AFAICS, there is a problem with dentries that never came through
->lookup(). Unless I'm completely misreading your code, your
generic_ci_d_revalidate() is not called for them. Ever.
Hash lookups are controlled by ->d_op of parent; that's where ->d_hash()
and ->d_compare() come from. Revalidate comes from *child*. You need
->d_op->d_revalidate of child dentry to be set to your generic_ci_d_revalidate().
The place where it gets set is generic_set_encrypted_ci_d_ops(). Look
at its callchain; in case of ext4 it gets called from ext4_lookup_dentry(),
which is called from ext4_lookup(). And dentry passed to it is the
argument of ->lookup().
Now take a look at open-by-fhandle stuff; all methods in there
(->fh_to_dentry(), ->fh_to_parent(), ->get_parent()) end up
returning d_obtain_alias(some inode).
We *do* call ->lookup(), all right - in reconnect_one(), while
trying to connect those suckers with the main tree.
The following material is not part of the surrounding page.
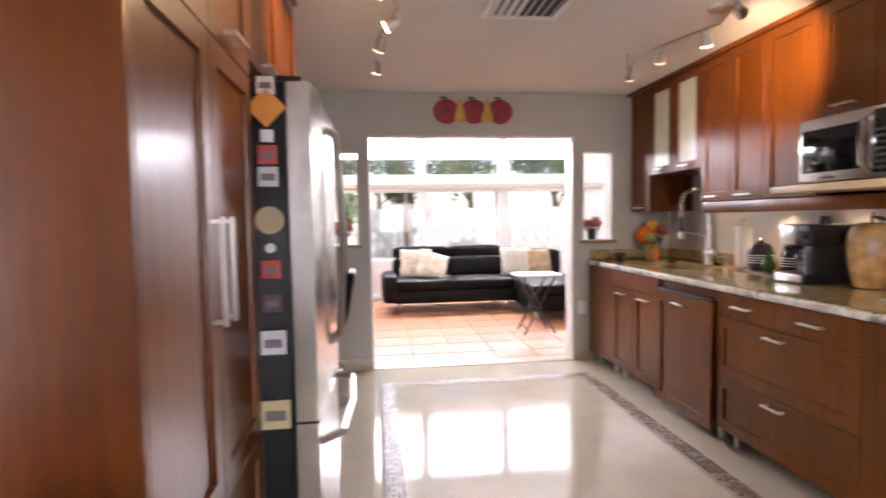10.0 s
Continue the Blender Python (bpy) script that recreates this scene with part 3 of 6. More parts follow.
for yy in (2.29, 2.68):
    part("foot", tube(bmesh.new(), (-0.45, yy, 1.436), (-0.45, yy, 1.446), 0.012), BLACK, mw)

# under-cabinet puck lamps
for yy, zz, xx in ((0.88, 1.63, -0.70), (1.45, 1.37, -0.82), (1.98, 1.37, -0.82), (2.55, 1.37, -0.82)):
    p = solid("puck_light", tube(bmesh.new(), (xx, yy, zz - 0.016), (xx, yy, zz), 0.034), STEEL_H, "small round steel under-cabinet lamp", "lamp", "under-cabinet lamps")
    part("lens", tube(bmesh.new(), (xx, yy, zz - 0.018), (xx, yy, zz - 0.016), 0.026), glow("puck_glow", (1.0, 0.75, 0.48), 6.0), p)
    spot("puck_lamp", (xx, yy, zz - 0.022), (xx - 0.04, yy, 0), 5.0, 120, (1.0, 0.70, 0.40), 0.8)

# cooktop
ck = thing("cooktop", (-0.55, 3.3, COUNTER), "black glass ceramic cooktop set in granite", "cooktop")
bpart("glass", (-0.86, 2.93, COUNTER, -0.23, 3.70, COUNTER + 0.007), BLACKGLASS, ck, 0.002)
# island hood
hd = thing("island_hood", (-0.54, 3.24, 1.385), "stainless island hood with a rounded canopy and tall chimney", "range hood")


def stadium(bm, cx, cy, hx, hy, z0, z1, r, seg=10):
    pts = []
    for sx, sy, a0 in ((1, 1, 0), (-1, 1, 90), (-1, -1, 180), (1, -1, 270)):
        for k in range(seg + 1):
            a = radians(a0 + 90 * k / seg)
            pts.append((cx + sx * (hx - r) + r * math.cos(a), cy + sy * (hy - r) + r * math.sin(a)))
    vs = [bm.verts.new((x, y, z0)) for x, y in pts]
    f = bm.faces.new(vs)
    g = bmesh.ops.extrude_face_region(bm, geom=[f])["geom"]
    bmesh.ops.translate(bm, verts=[v for v in g if isinstance(v, bmesh.types.BMVert)], vec=(0, 0, z1 - z0))
    return bm


HX, HY = -0.50, 3.27
part("canopy", stadium(bmesh.new(), HX, HY, 0.27, 0.375, 1.39, 1.475, 0.24, 14), STEEL_P, hd, "brushed steel canopy ring")
part("chimney", stadium(bmesh.new(), HX, HY, 0.155, 0.20, 1.475, CEILING, 0.15, 12), STEEL_P, hd, "tall oval steel chimney")
part("filter_plate", stadium(bmesh.new(), HX, HY, 0.20, 0.30, 1.384, 1.392, 0.17), STEEL_H, hd)
for yy in (3.06, 3.20, 3.34, 3.48):
    part("hood_lamp", tube(bmesh.new(), (HX + 0.18, yy, 1.380), (HX + 0.18, yy, 1.390), 0.022), glow("hood_lens", (0.9, 0.9, 0.85), 0.6), hd)
for k in range(4):
    part("button", ball(bmesh.new(), (HX + 0.270, 3.08 + 0.022 * k, 1.432), 0.005), LED if k == 3 else STEEL_H, hd)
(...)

But the way
it works is that d_splice_alias() in ext4_lookup() moves the
existing alias for subdirectory, connecting it to the parent.
That's not the dentry ext4_lookup() had set ->d_op on - that's
the dentry that came from d_obtain_alias(). And those do not
have ->d_op set by anything in your tree.
That's the problem I'd been talking about - there is a class of situations
where the work done by ext4_lookup() to set the state of dentry gets
completely lost. After lookup you do have a dentry in the right place,
with the right name and inode, etc., but with NULL ->d_op->d_revalidate.